In some recent experiments still another method of producing spectral photographs was discovered. This method, together with a specimen, is illustrated in the accompanying engravings. It consists of supporting a mirror in front of the photographic lens, which is smaller in diameter than the lens, so as to cause an image of the object, at one side of and at right-angles to the axis of the lends, to be reflected in the camera, and produce and image simultaneously with the image of the person or object, the same being formed by marginal rays, which pass to the photographic lens, around the edges of the mirror. The mirror being entirely out of focus does not appear on the photographic plate. By this very simple contrivance images of various objects may be made upon the same plate.

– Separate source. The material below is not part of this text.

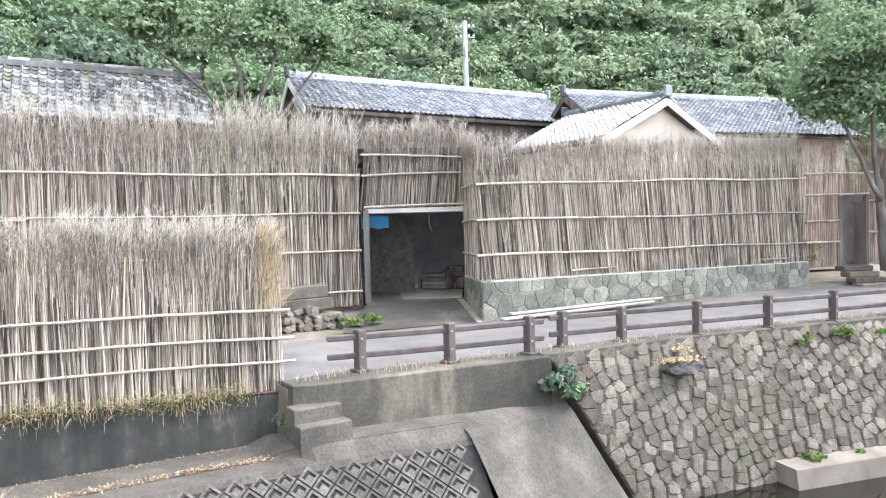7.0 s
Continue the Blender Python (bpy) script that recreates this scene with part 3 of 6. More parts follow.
POSTS = [(-12.72, 6.72), (-12.28, 8.45), (-11.95, 10.2), (-12.05, 11.2), (-11.72, 12.65), (-11.22, 14.6), (-10.74, 16.6), (-10.26, 18.6), (-9.83, 20.65), (-9.36, 22.75), (-8.87, 24.85), (-8.46, 27.2),
         (-7.9, 29.1), (-7.36, 31.15), (-6.56, 33.5), (-5.5, 35.6), (-4.98, 36.45)]
FARP = Line([(-3.3, 39.5), (-1.0, 40.3), (1.2, 42.0), (3.0, 44.1), (6.4, 49.2), (11.8, 59.2), (21.9, 77.4), (30.0, 95.4), (34.5, 106)])
far_posts = [FARP.at(1.9 * k) for k in range(int(FARP.length / 1.9))]
first_post = guard_post(POSTS[0])
for p in POSTS[1:] + far_posts:
    guard_post(p, first_post)


def guard_rail(a, b, ends=(0.0, 0.0)):
    """A pair of brown bars between neighbouring posts."""
    d = Vector((b[0] - a[0], b[1] - a[1], 0)).normalized()
    za, zb = ground_z(*a) + 0.04, ground_z(*b) + 0.04
    ob = thing("guard_rail", "dark brown double guard rail between posts", "guard rail", (a[0], a[1], za), "guard rails along the river")
    for h in (0.29, 0.64):
        p, q = Vector((a[0], a[1], za + h)) - d * ends[0], Vector((b[0], b[1], zb + h)) + d * ends[1]
        off = Vector((-d.y, d.x, 0)) * 0.02
        p, q = p + off, q + off
        m = (q - p).to_track_quat("X", "Z").to_matrix()
        g = Geo()
        g.box((p + q) / 2, ((q - p).length, 0.07, 0.11), tilt=m, bevel=0.018)
        part("bar", g, M["post"], ob)


guard_rail(POSTS[0], POSTS[1], (0.62, 0))
guard_rail(POSTS[1], POSTS[2], (0, 0.35))
for a, b in zip(POSTS[3:-1], POSTS[4:]):
    guard_rail(a, b, (0.3 if a == POSTS[3] else 0, 0))
for a, b in zip(far_posts[:-1], far_posts[1:]):
    guard_rail(a, b)

# ---- cane fences ----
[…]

The amount of light reflected into the camera by the mirror is regulated by the distance of the latter from the lends, and the marginal rays which enter the lens may be regulated by the diaphragm. The apparatus required for this experiment is very simple indeed. It consists simply of an apetured plate, slipped over the lens, and clamped between the lens and the collar. The plate is bent at right angles and the horizontal arms is slotted. In the slot is placed a screw, having a shoulder which is clamped against the plate by a milled nut. The head of the screw is slotted, and provided with a clamping screw, for holding a downwardly projecting wire, to which is attached a small mirror by means of beeswax. The wire should be provided with a  coat of dead black varnish, to prevent it from showing on the plate. The mirror should be varied in size to suit the lens to which it is applied. In the present case it consists of a silvered microscope slide-cover 5/8 inch in diameter, and about 1-200 of an inch thick. Thin glass is used for this purpose to avoid the forming of a double image of the specter. The simplest way to silver the slide cover is to scrape the amalgam from a small piece of looking-glass, leaving a disk the size of the glass to be silvered. By placing a minute drop of mercury on the disk and allowing it to remain for a few hours and then varnished with a shellac varnish. If too much mercury has been used, the surplus can be taken up by means of a thin piece of tinfoil applied to the back of the mirror, which is allowed to remain.

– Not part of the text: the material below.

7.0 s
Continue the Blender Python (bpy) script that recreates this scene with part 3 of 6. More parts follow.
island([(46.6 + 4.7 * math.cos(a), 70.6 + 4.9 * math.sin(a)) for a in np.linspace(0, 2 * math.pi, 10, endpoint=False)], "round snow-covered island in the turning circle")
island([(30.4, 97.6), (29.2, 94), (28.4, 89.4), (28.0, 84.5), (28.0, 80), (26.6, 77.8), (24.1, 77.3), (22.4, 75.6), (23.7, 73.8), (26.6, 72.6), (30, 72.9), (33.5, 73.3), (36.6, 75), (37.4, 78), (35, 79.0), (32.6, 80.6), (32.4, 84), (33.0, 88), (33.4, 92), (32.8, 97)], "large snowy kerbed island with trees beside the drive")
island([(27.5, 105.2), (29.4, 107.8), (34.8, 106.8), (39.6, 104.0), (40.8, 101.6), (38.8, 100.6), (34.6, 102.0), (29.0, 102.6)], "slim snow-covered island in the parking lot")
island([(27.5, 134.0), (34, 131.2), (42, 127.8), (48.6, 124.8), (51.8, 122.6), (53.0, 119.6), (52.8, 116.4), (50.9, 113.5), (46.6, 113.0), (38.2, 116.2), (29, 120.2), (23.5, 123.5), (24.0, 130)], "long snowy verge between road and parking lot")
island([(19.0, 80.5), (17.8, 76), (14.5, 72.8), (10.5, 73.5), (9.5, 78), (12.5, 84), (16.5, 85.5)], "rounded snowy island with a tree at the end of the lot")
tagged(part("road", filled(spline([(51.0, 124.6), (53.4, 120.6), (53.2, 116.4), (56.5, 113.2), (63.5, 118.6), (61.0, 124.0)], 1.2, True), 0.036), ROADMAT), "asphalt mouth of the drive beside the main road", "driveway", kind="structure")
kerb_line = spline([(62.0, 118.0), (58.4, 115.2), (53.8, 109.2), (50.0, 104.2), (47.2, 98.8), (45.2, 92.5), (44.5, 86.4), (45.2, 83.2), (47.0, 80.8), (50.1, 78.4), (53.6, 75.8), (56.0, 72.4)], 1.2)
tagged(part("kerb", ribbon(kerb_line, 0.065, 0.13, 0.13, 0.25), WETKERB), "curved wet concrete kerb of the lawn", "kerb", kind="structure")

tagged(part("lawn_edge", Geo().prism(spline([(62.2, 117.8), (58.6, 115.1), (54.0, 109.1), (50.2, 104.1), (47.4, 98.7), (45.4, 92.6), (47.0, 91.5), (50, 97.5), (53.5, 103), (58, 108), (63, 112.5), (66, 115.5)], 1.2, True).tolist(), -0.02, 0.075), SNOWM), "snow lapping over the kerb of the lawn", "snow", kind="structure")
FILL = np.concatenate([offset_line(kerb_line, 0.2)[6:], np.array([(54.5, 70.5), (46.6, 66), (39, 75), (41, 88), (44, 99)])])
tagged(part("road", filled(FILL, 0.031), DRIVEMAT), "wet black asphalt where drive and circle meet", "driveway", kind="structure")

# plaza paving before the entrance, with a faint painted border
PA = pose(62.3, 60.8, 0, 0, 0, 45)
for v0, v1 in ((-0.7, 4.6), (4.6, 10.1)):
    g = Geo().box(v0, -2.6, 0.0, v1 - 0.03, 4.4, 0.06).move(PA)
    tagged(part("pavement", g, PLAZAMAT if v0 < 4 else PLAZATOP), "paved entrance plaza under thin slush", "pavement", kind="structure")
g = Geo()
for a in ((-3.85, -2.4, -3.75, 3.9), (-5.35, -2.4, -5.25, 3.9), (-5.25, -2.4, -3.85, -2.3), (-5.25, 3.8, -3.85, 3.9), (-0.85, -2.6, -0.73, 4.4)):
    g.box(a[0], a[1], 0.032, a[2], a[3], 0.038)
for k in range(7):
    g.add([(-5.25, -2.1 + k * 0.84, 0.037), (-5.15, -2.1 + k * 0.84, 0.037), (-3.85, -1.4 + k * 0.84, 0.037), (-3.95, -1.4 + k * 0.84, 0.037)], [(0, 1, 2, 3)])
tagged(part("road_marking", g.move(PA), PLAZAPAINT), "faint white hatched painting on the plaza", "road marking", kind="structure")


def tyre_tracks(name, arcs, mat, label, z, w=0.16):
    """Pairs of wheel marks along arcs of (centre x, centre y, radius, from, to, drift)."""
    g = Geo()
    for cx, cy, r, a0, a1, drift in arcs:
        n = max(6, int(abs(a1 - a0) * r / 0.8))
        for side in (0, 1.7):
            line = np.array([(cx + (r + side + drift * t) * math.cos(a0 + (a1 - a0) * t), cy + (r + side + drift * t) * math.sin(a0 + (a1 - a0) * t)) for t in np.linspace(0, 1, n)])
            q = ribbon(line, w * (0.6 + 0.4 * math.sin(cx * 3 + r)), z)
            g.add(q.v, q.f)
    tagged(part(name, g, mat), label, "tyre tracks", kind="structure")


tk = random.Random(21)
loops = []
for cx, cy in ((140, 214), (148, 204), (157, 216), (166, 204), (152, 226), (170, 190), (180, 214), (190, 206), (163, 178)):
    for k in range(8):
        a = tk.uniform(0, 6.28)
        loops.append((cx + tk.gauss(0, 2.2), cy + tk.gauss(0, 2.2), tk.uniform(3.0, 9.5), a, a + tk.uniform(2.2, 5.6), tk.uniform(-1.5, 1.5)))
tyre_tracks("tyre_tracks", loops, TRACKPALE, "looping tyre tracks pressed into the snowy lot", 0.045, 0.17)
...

Fig. 1 - Mirror for Producing Spectral Images



Fig. 2 - Arrangement of Specter, Mirror and Subject



Fig. 3 - A Ghost Story

By a little practice in the adjustment of the mirror and shutter, the proportionate amount of light for the specter and for the subject may be regulated. The object representing the specter is mounted on black cloth, preferably black velvet, so that no other object than the specter will be represented by reflection.

A screen may be placed between the sitter and the specter, so that the delusion may be made complete. By folding the screen over the specter when it is not in use, the litter will be concealed, so that by careful manipulation, the trick will not be discovered by the sitter.